The lady frae the battlements
Twa bullets she let flee
But it missed its mark wi' Gordon
For it scarcely grazed his knee
"Lady Campbell (Forbes)," the Gordon cried
"That shot will cost you dear"
An' he has ca'ed tae his ain Jock
Tae bring the faggots near
"I winna come doon, ye fause Gordon
I winna gie up tae ye
I winna forsake ma ain dear lord
That is sae far frae me"
Then up and spak her youngest son
Sat on the nooris's knee
"Oh open the door and let me oot
For this reek is choking me"
"I wid gie up ma gowd," she cried
"Ma siller and ma fee
For a blast o' the whistling wind
Tae blaw this reek frae me"
Then oot an' spak her dochter dear
She wis baith jimp and sma'
"Oh row me in a pair o' sheets
And throw me ower the wa'"
They rowed her in a pair o' sheets
And threw her ower the wa'
But on the point o' the Gordon's sword
She got a deidly fa
Then Gordon turned her ower and ower
And oh her face was white
Ah micht had spared that bonny face
Tae be some man's delight
Oh pity on yon fair castle
That was biggit wi' stane and lime
And wae for Lady Campbell herself
Burnt wi' her bairnies nine
Oh three o' them were mairried wives
And three o' them were bairns
And three o' them were leal maidens
That ne'er lay in young men's airms
In 1574, Arthur of Logie, fifth son of William, 7th Lord Forbes, was killed in Paris trying to assassinate Adam Gordon of Auchindoun, the man responsible for the Massacre of Corgarff.

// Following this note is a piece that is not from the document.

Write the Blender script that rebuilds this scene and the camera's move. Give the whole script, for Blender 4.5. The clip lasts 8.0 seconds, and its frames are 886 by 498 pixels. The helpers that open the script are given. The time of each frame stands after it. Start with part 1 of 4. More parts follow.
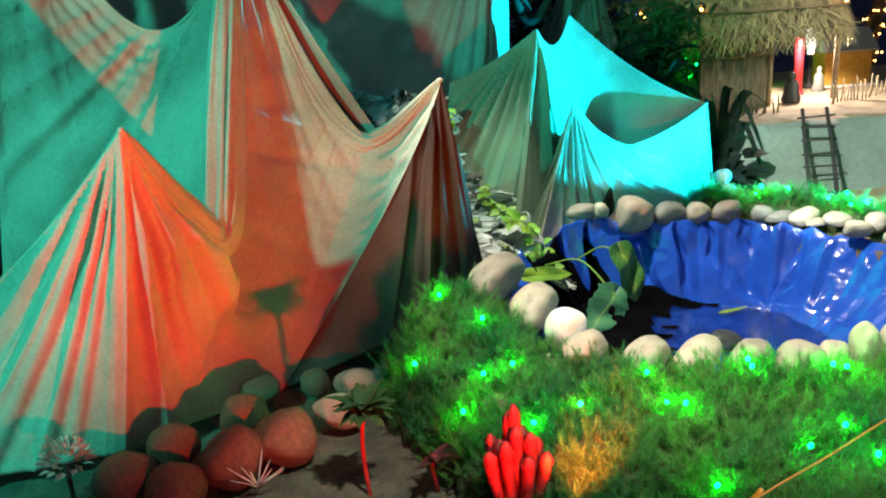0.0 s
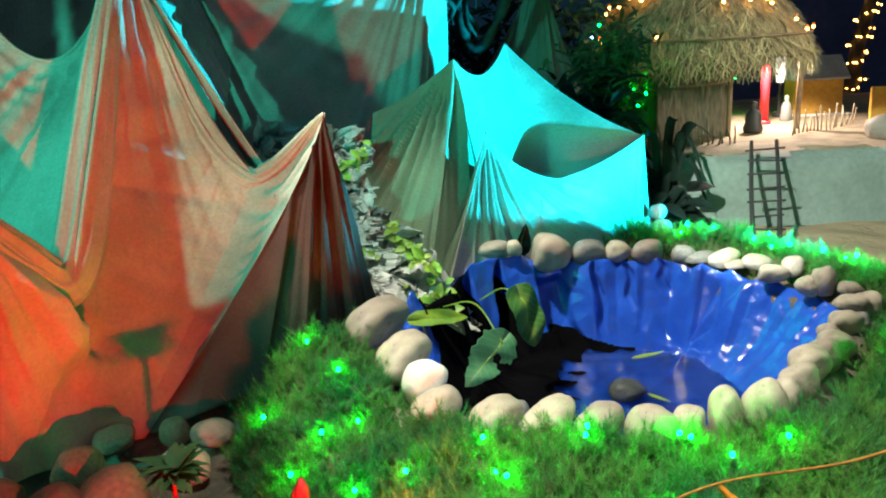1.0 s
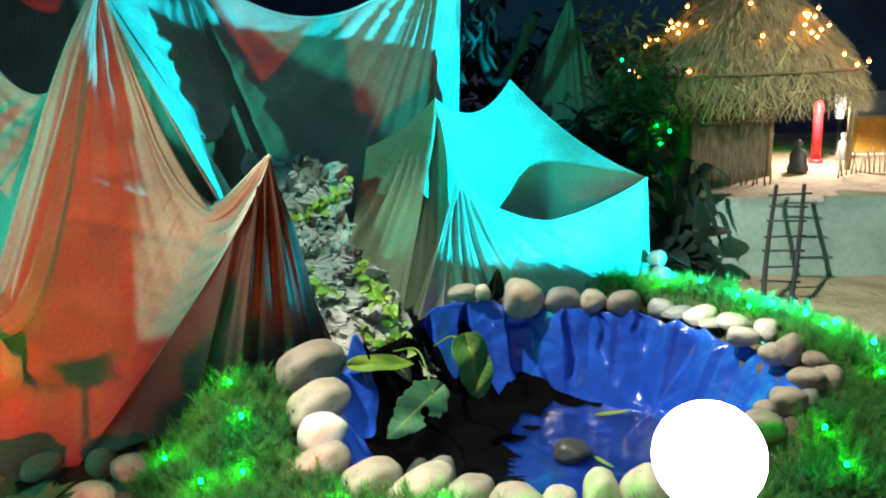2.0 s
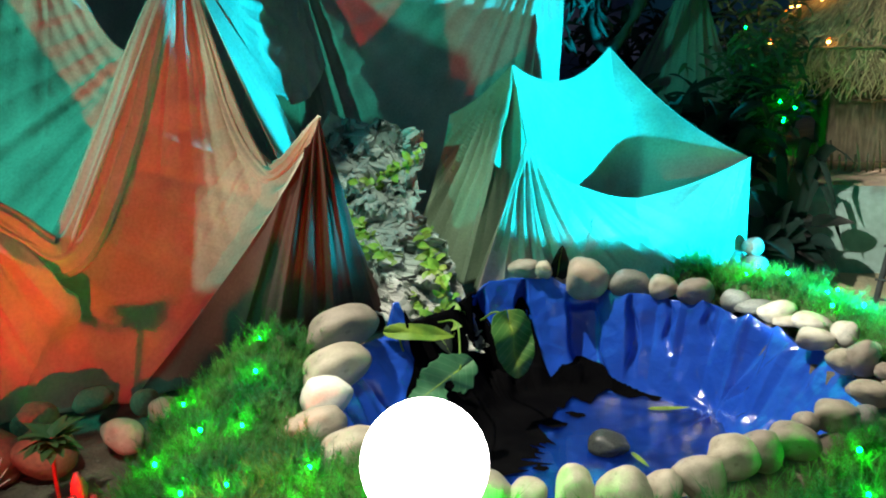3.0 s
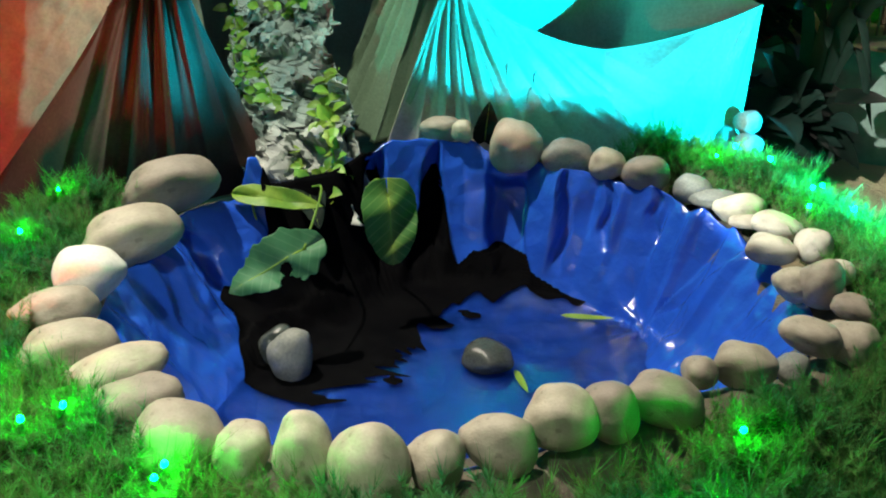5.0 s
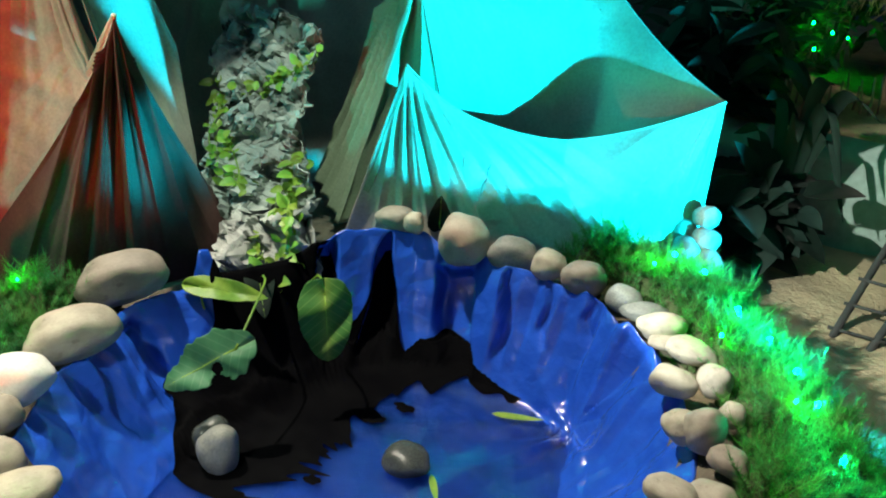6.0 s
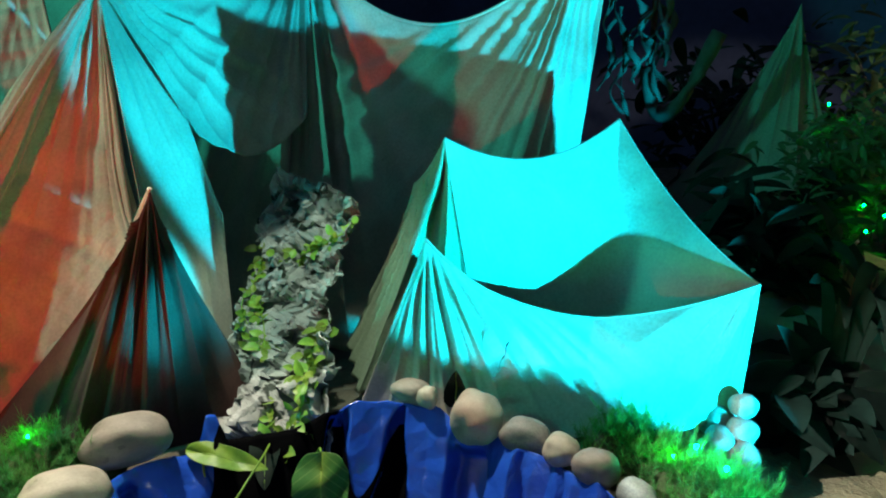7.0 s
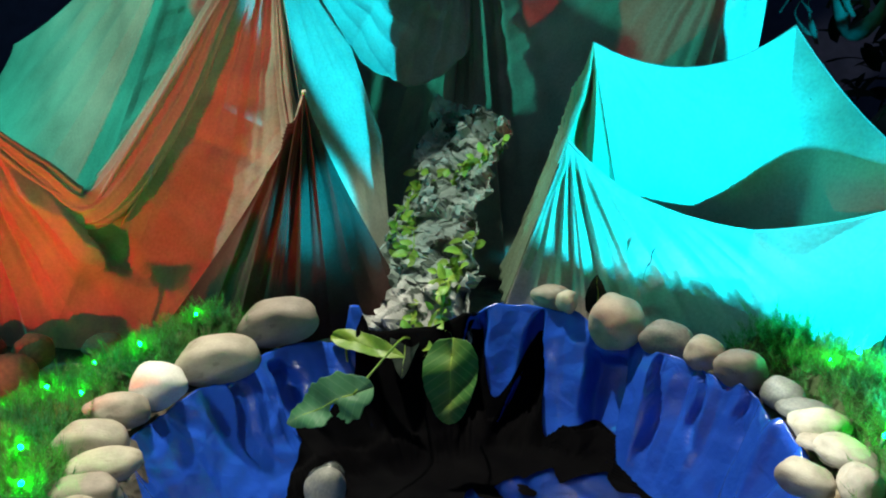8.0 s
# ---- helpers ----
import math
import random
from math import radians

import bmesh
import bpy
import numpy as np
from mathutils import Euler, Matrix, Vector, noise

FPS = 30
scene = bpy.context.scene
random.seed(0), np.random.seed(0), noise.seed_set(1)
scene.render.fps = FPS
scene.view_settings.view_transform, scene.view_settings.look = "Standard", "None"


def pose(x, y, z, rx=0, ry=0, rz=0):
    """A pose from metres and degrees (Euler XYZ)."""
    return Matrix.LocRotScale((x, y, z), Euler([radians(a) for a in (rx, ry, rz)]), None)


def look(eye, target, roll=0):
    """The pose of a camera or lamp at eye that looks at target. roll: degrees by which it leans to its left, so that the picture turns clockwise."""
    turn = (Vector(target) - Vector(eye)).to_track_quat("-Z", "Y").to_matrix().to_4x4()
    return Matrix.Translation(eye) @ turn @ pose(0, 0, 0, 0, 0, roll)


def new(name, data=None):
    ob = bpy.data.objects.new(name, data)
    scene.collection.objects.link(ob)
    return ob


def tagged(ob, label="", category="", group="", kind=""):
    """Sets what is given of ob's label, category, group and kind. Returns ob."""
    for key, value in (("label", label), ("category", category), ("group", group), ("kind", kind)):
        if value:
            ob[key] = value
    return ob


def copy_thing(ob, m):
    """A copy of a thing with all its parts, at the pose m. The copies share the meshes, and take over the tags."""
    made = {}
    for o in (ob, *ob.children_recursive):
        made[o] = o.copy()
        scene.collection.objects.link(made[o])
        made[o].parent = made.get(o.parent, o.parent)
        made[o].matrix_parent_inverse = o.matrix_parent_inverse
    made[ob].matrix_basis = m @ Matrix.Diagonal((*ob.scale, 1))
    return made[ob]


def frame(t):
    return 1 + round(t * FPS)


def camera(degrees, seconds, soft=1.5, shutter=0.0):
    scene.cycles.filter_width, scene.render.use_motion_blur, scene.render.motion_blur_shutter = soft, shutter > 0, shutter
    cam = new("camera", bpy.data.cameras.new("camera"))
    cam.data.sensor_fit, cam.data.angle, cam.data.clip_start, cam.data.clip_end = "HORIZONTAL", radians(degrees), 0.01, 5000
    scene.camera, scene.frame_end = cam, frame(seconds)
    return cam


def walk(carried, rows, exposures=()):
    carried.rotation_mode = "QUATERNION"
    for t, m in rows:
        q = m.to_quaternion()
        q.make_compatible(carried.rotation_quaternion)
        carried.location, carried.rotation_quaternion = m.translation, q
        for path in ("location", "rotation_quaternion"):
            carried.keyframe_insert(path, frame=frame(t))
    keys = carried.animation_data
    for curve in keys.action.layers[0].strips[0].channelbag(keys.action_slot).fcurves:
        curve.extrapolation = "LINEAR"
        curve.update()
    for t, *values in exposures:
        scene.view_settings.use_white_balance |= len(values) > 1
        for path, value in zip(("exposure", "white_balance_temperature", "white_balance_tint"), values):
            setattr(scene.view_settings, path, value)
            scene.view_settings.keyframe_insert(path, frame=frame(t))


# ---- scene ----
cam = camera(59.0, 8.0, soft=2.0)
PATH = [
    (0, (0.068, 0.001, 0.483), (0.018, 1.919, -0.082), -4.0),
    (0.5, (0.174, 0.052, 0.491), (0.141, 1.975, -0.059), -3.5),
    (1, (0.289, 0.073, 0.494), (0.202, 2.001, -0.028), -3.5),
    (1.2, (0.352, 0.079, 0.502), (0.222, 2.008, -0.008), -3.5),
    (2.5, (0.64, 0.176, 0.528), (0.12, 2.051, 0.068), -2.2),
    (3, (0.725, 0.223, 0.503), (-0.005, 2.01, -0.017), -2.2),
    (3.2, (0.757, 0.245, 0.485), (-0.039, 1.987, -0.09), -2.5),
    (3.5, (0.792, 0.273, 0.476), (-0.079, 1.942, -0.198), -2.1),
    (3.8, (0.813, 0.314, 0.445), (-0.102, 1.933, -0.289), -1.7),
    (4, (0.826, 0.356, 0.435), (-0.093, 1.946, -0.358), -1.6),
    (4.3, (0.837, 0.439, 0.422), (-0.039, 2.005, -0.46), -0.9),
    (4.5, (0.847, 0.49, 0.402), (-0.003, 2.065, -0.49), -0.3),
    (4.7, (0.851, 0.532, 0.399), (0.025, 2.121, -0.49), 0.2),
    (5, (0.858, 0.58, 0.412), (0.034, 2.192, -0.438), 0.6),
    (5.2, (0.88, 0.606, 0.43), (0.017, 2.215, -0.387), 0.5),
    (6.3, (1.015, 0.711, 0.583), (0.053, 2.242, -0.271), 1.3),
    (6.5, (1.032, 0.738, 0.587), (0.032, 2.296, -0.171), 1.8),
    (7, (1.067, 0.758, 0.573), (-0.146, 2.276, 0.101), 1.1),
    (7.2, (1.085, 0.772, 0.539), (-0.257, 2.207, 0.165), 0.3),
    (7.5, (1.109, 0.779, 0.493), (-0.393, 2.055, 0.153), -0.4),
    (8, (1.148, 0.799, 0.433), (-0.411, 1.955, -0.047), -1.5),
]
walk(cam, [(t, look(eye, target, roll)) for t, eye, target, roll in PATH],
     exposures=((0.0, 0.52), (1.2, 0.52), (2.5, 0.46), (3.5, 0.22), (5.0, 0.24), (6.5, 0.32), (7.2, 0.04), (8.0, 0.14)))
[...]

In 1579, Auchindoun and Huntly convinced the Scottish Parliament to pass the ‘Act of compromit betwix the Gordonis and fforbessis.’ This Act would have required the Forbeses to quit their lands of Putachie and Monymusk but but William, Lord Forbes, ignored the Act. In a skirmish in Dundee, Sir George Gordon of Gight killed Alexander Forbes of Towie. In retaliaton, John, Master of Forbes, killed Gight. John was ordered to pay Gight’s family 4,000 merks compensation but he refused.